Exercise description: How many lines of the data hold the word "that"? State the number and nothing else.

------------------------------

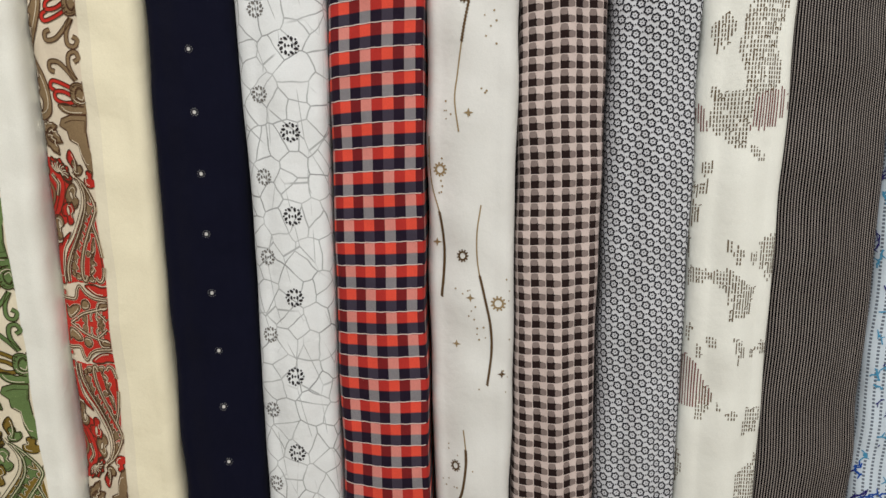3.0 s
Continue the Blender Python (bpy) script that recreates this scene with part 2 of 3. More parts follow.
class Cloth:
    """A folded length of cloth that stands upright: an outline that varies with height round a rounded section.
    u runs round the section in metres from the middle of its face, v is the height."""

    def __init__(self, left, right, rl=0.010, rr=0.010, bulge=0.002, yl=0.0, yr=0.0, seed=1, crease=0.00035, depth=0.05, folds=()):
        self.kl, self.kr = np.polyfit(LEVELS, left, 2), np.polyfit(LEVELS, right, 2)
        self.yl, self.yr, self.folds, self.crease = yl, yr, folds, crease
        w = float(np.mean(np.array(right) - np.array(left)))
        q = np.linspace(0, math.pi / 2, 11)
        arc = 1 - np.sin(q) ** 0.85, 1 - np.cos(q) ** 0.85
        s = np.linspace(0, 1, 25)[1:-1]
        back = np.linspace(depth, rl, 6)[:-1]
        x = [np.zeros(5), rl * (1 - np.cos(q) ** 0.9), rl + (w - rl - rr) * s, w - rr * (1 - np.cos(q[::-1]) ** 0.9), np.full(5, w)]
        y = [back, rl * (1 - np.sin(q) ** 0.9), -bulge * (1 - (2 * s - 1) ** 2) ** 1.5, rr * (1 - np.sin(q[::-1]) ** 0.9), np.linspace(rr, depth, 6)[1:]]
        x, y = np.concatenate(x), np.concatenate(y)
        step = np.hypot(np.diff(x), np.diff(y))
        u = np.concatenate([[0], np.cumsum(step)])
        mid = np.interp(w / 2, x[7:-7], u[7:-7])
        self.u, self.sx, self.sy = u - mid, x / w, y
        dx, dy = np.gradient(x, u), np.gradient(y, u)
        size = np.hypot(dx, dy)
        self.nx, self.ny = dy / size, -dx / size
        rng = np.random.RandomState(seed)
        self.waves = [(rng.uniform(-1, 1) * 160, rng.uniform(30, 190), rng.uniform(0, 6.3), rng.uniform(0.4, 1)) for _ in range(7)]
        self.edge = [(rng.uniform(28, 110), rng.uniform(0, 6.3), rng.uniform(0.0001, 0.00045)) for _ in range(6)]

    def at(self, u, v, off=0.0):
        """Points of the surface, off metres before it."""
        u, v = np.asarray(u, float), np.asarray(v, float)
        z = np.clip(v, 1.0, 1.39)
        l = np.polyval(self.kl, z) + sum(a * np.sin(k * v + p) for k, p, a in self.edge[:3])
        r = np.polyval(self.kr, z) + sum(a * np.sin(k * v + p) for k, p, a in self.edge[3:])
        sx = np.interp(u, self.u, self.sx)
        x = l + (r - l) * sx + off * np.interp(u, self.u, self.nx)
        y = np.interp(u, self.u, self.sy) + self.yl + (self.yr - self.yl) * sx
        y = y + self.crease * sum(a * np.sin(ku * u + kv * v + p) for ku, kv, p, a in self.waves) / 2
        for u0, wide, high, v0, fade, squeeze in self.folds:
            grow = 1 / (1 + np.exp(-(v - v0) / fade))
            x = x - squeeze * grow * (u - u0) * np.exp(-((u - u0) / wide) ** 2)
            y = y - high * grow * np.exp(-((u - u0) / wide) ** 2)
        y = y + off * np.interp(u, self.u, self.ny)
        return np.stack([x, y, v], axis=-1)

    def body(self, name, material, parent, label=""):
        us = self.u if not self.folds else np.sort(np.concatenate([self.u, np.linspace(self.u[16], self.u[-17], 50)]))
        vs = np.concatenate([np.linspace(Z0, 1.02, 16)[:-1], np.linspace(1.02, 1.38, 91), np.linspace(1.38, Z1, 12)[1:]])
        uu, vv = np.meshgrid(us, vs)
        co = self.at(uu, vv).reshape(-1, 3)
        n, m = len(us), len(vs)
        faces = [(i * n + j, i * n + j + 1, (i + 1) * n + j + 1, (i + 1) * n + j) for i in range(m - 1) for j in range(n - 1)]
        faces += [((i + 1) * n, (i + 1) * n + n - 1, i * n + n - 1, i * n) for i in range(m - 1)]
        sides = len(faces)
        faces += [tuple(range((m - 1) * n, m * n)), tuple(reversed(range(n)))]
        me = bpy.data.meshes.new(name)
        me.from_pydata(co.tolist(), [], faces)
        layer = me.uv_layers.new(name="UVMap")
        at = np.zeros(len(me.loops), dtype=np.int32)
        me.loops.foreach_get("vertex_index", at)
        flat = np.stack([uu.ravel(), vv.ravel()], axis=-1)[at]
        layer.data.foreach_set("uv", flat.astype(np.float32).ravel())
        me.polygons.foreach_set("use_smooth", [k < sides for k in range(len(faces))])
        me.materials.append(material)
        ob = new(name, me)
        ob.parent = parent
        return tagged(ob, label)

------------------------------

Exercise result: 2